Amidst all of the miles and riding a bike weighed down with gear, Branham and the other riders had a section that ended one rider’s race for good and almost finished it for many others. In an area known as Richmond Ridge in the middle of nowhere in Montana, Tour Divide riders had to negotiate across snowy side hill sections with slide-for-life conditions.
“It really changed the character of the race,” says Branham. “The sketchiest thing is trying to keep your bike in line while kicking steps in with your feet. It just wants to dive down the fall line.”
As for food, the race is self-supported and riders are allowed to either send food caches to post offices along the way or live off of what is offered along the course and pack what they can on their bike for extended stretches away from humanity.
Branham opted for gas station food, fueling up on everything he could from gummy worms to salami.
“For the most part I was hitting up gas stations and packing my bags with as much food as possible,” says Branham. “I’d say 70 to 80-percent of my food was from gas stations.”
Aside from the daily peaks and valleys, with mornings the worst and afternoons the best, Branham also suffered psychologically as he let go of his bigger goals as he rode.
“Every day had a pretty good low point that I had to suffer through,” says Branham. “My pace was starting to slip away and that was crushing. I had to let go of doing it in 14 days and that was hard and then I had to let go of setting a new course record and that was hard.”
But there were some high points for Branham as well. Top of the list were sunsets, specifically one while riding through Great Divide, Wyo., that raised Branham’s spirits.

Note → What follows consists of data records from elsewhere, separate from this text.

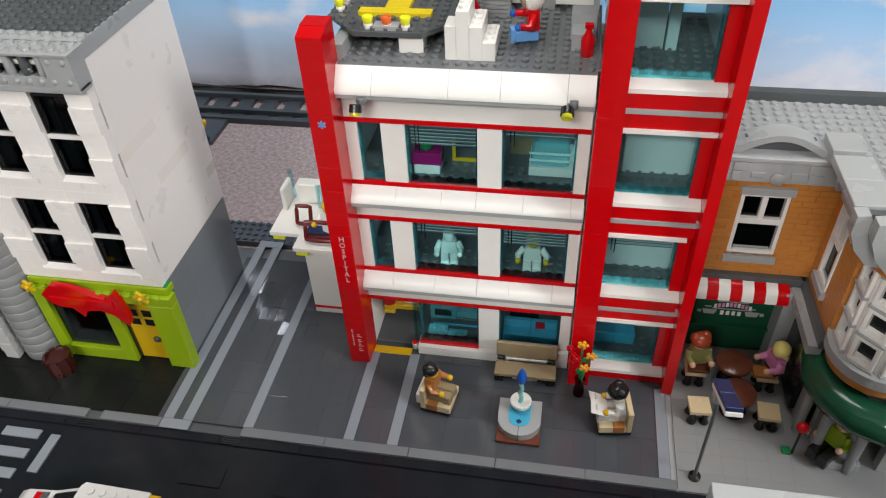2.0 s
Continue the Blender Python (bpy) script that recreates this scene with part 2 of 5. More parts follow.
SKYBLUE = plastic("sky blue plastic", (0.06, 0.42, 0.62), 0.2)
MEDBLUE = plastic("medium blue plastic", (0.14, 0.37, 0.74), 0.22)
TEALS = plastic("teal plastic", (0.01, 0.35, 0.33), 0.2)
PINK = plastic("pink plastic", (0.75, 0.28, 0.52), 0.25)
MAGENTA = plastic("magenta plastic", (0.33, 0.008, 0.13), 0.22)
SKIN = plastic("light flesh plastic", (0.80, 0.48, 0.33), 0.25)
HAIRRED = plastic("copper hair plastic", (0.34, 0.055, 0.018), 0.25)
BLOND = plastic("pale yellow plastic", (0.82, 0.70, 0.20), 0.28)
OLIVE = plastic("olive plastic", (0.30, 0.30, 0.10), 0.25)
MEDBROWN = plastic("medium nougat plastic", (0.40, 0.16, 0.04), 0.25)
PALEGLOW = plastic("pale aqua plastic", (0.74, 0.86, 0.82), 0.3)
CHROME = plastic("silver plastic", (0.60, 0.61, 0.62), 0.16, 0.03, 0.05)
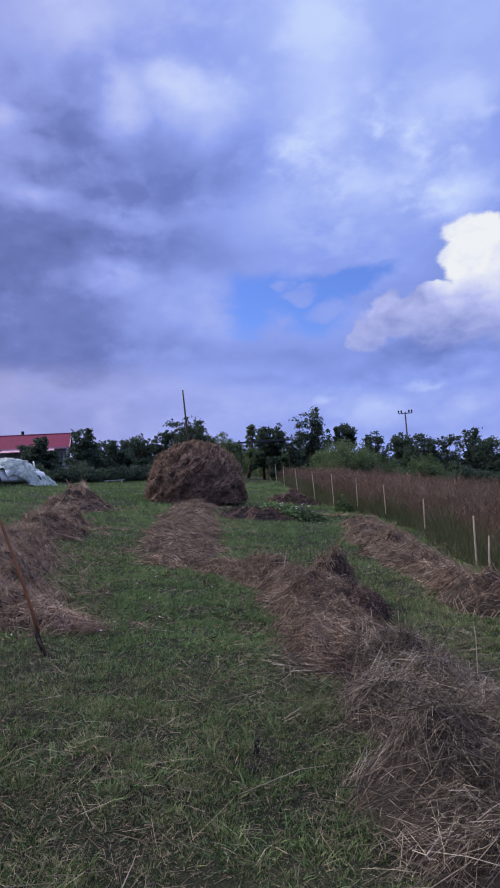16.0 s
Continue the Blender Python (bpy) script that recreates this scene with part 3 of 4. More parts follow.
# ---- tall meadow beyond the fences ----
def meadow(name, x, y, tall, label, stalk_mat=M_STALK, seed_mat=M_SEED):
    m = len(x)
    z = ground(x, y)
    tall = tall * np.ones(m)
    h = tall * rng.uniform(0.42, 1.12, m) * (0.74 + 0.46 * rough_field(x, y, 1.1, 9)) * np.where(rng.uniform(0, 1, m) < 0.1, rng.uniform(1.1, 1.34, m), 1.0)
    lean = rng.normal(0, 0.17, (m, 2)) * h[:, None]
    base = np.stack([x, y, z - 0.02], 1)
    along = np.concatenate([lean, h[:, None]], 1)
    dist = np.hypot(x, y)
    w = 0.0024 + 0.00017 * dist
    stalks = blades(base, along + np.concatenate([lean * 0.5, 0 * h[:, None]], 1), w * 1.5)
    # open seed heads near each tip
    heads = []
    for _ in range(2):
        tips = base + along * rng.uniform(0.66, 0.9, (m, 1))
        d = np.concatenate([lean * 0.5 + rng.normal(0, 0.03, (m, 2)), (rng.uniform(0.08, 0.17, m) * tall)[:, None]], 1)
        heads.append(blades(tips + rng.normal(0, 0.014, (m, 3)), d, w * rng.uniform(2.4, 4.2, m)))
    leaf_n = int(m * 2.0)
    pick = rng.integers(0, m, leaf_n)
    lb = base[pick] + np.concatenate([rng.normal(0, 0.28, (leaf_n, 2)), np.zeros((leaf_n, 1))], 1)
    lh = tall[pick] * rng.uniform(0.18, 0.68, leaf_n) * (0.45 + 1.1 * rough_field(lb[:, 0], lb[:, 1], 0.9, 19))
    ll = rng.normal(0, 0.24, (leaf_n, 2)) * lh[:, None]
    leaves = blades(lb, np.concatenate([ll * 1.8, 0.85 * lh[:, None]], 1), w[pick] * 2.6)
    ob = tagged(new(name, mesh_of(name, *leaves, M_MEADOW)), label, "grass", kind="stuff")
    tagged(attach(new("stalks", mesh_of("stalks", *stalks, stalk_mat)), ob), kind="stuff")
    tagged(attach(new("seed_heads", mesh_of("seed_heads", *merge(*heads), seed_mat)), ob, "pinkish brown seed heads"), kind="stuff")
    return ob


def scatter_left(n, depth0, depth1, x0=-13, x1=20):
    x = rng.uniform(x0, x1, n)
    y = left_edge(x) + depth0 + (depth1 - depth0) * rng.uniform(0, 1, n)
    keep = np.degrees(np.arctan2(x, y)) > -25
    return x[keep], y[keep]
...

“There were a couple sunsets that were frickin’ amazing—I dig on sunsets,” says Branham.
Then there was the time Branham set his sights for the infamous Brush Mountain Lodge just inside the Colorado border, a respite from the Tour Divide race.
“I hammered from Rollins to get there on time,” says Branham. “I rolled in around 11 p.m. and thought I was too late but they were having a Solstice party and everyone was yelling my name and that was great. You do have those moments, too.”
Once in Colorado, Branham tapered his pace back, relegating himself to five hours of sleep per day, only to ramp up for one last push to the finish line.
“When I hit Silver City it was late at night and the stretch between there and the finish line is low and pretty flat and can get hot during the day,” explains Branham.
As a result, he rode through the night and into the next day and night, putting in 30 straight hours on his bike to reach the finish line in Antelope Hills, N.M. on Sunday, June 29 at 10:39 a.m.
“This was, by far, the hardest race I’d ever done, way harder than 2011,” says Branham. “I wanted those lofty goals but they weighed on me.”
Two days after finishing, he’s unsure he wants to do the Tour Divide ever again, though he knows well enough to never say never.
“In these races I feel compelled to go as hard as I can. It’s like beating your head against a really sharp wall,” says Branham. “Right now, I have no desire to do it again but things change over time.”
As for the rest of the riding season, Branham has no plans for any races, at least no multi-day races, on his calendar.
“I’m just going to hang out, play with my dogs, drink beer and go camping,” says Branham.